The U.S. has one of the lowest tax burdens of any developed country – and President Trump’s tax reform may push that figure even lower, according to research by international accounting network UHY, which studied 34 countries worldwide to calculate how much of each country’s GDP is taken by the government in tax.

According to the findings, the U.S. has a tax burden of 22 percent of gross domestic product, a third lower than the Group of Seven nations’ average of 31.1 percent (the G7 also includes the U.K., France, Germany, Italy, Canada and Japan). The U.S. government’s rate of tax take is more on a par with emerging economies of Brazil, Russia, India and China.

The U.S. government’s tax take is lower than the average global rate of 28.2 percent and lower than the average in Europe (43.3 percent), UHY analysis showed – and could fall further in the coming years as some commentators claim that President Trump’s recent tax plan could trim as much as $2 trillion off U.S. government tax revenues.
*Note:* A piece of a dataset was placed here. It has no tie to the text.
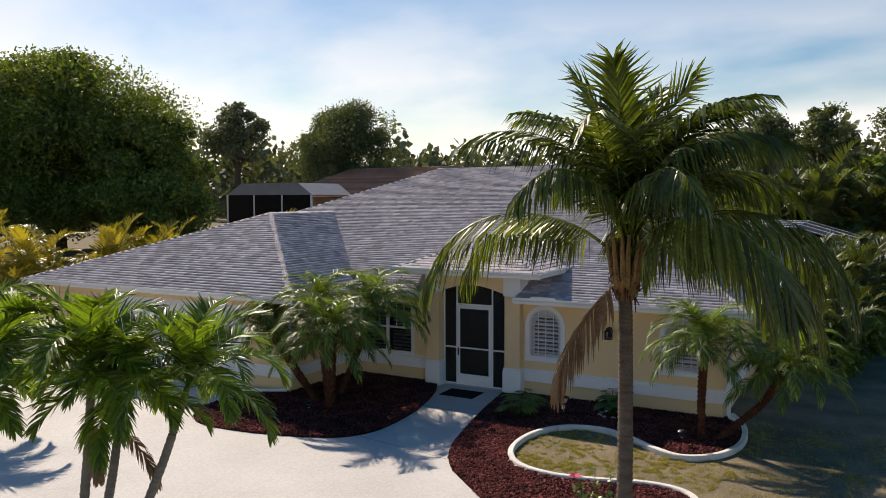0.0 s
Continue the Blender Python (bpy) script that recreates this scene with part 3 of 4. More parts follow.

“The president’s recent tax cuts … are designed to help sharpen competitive advantage,” said Rick David of UHY Advisors in the U.S. in a statement. “Today, the U.S. tax position is looking compelling for many businesses compared to the rest of the G7. The U.S. government wants to create an environment for businesses to grow and reducing the tax burden will help create a solid foundation for that.”

Generally, European economies dominated the top of UHY’s table of the highest taxes, with an average tax burden of 43.3 percent. Denmark topped the rankings with the government’s tax take representing 53.5 percent of total GDP.

Emerging economies in general have seen much lower levels of government tax take, including many in the Association of Southeast Asian Nations trading bloc, such as Malaysia (16.5 percent) and the Philippines (13.9 percent).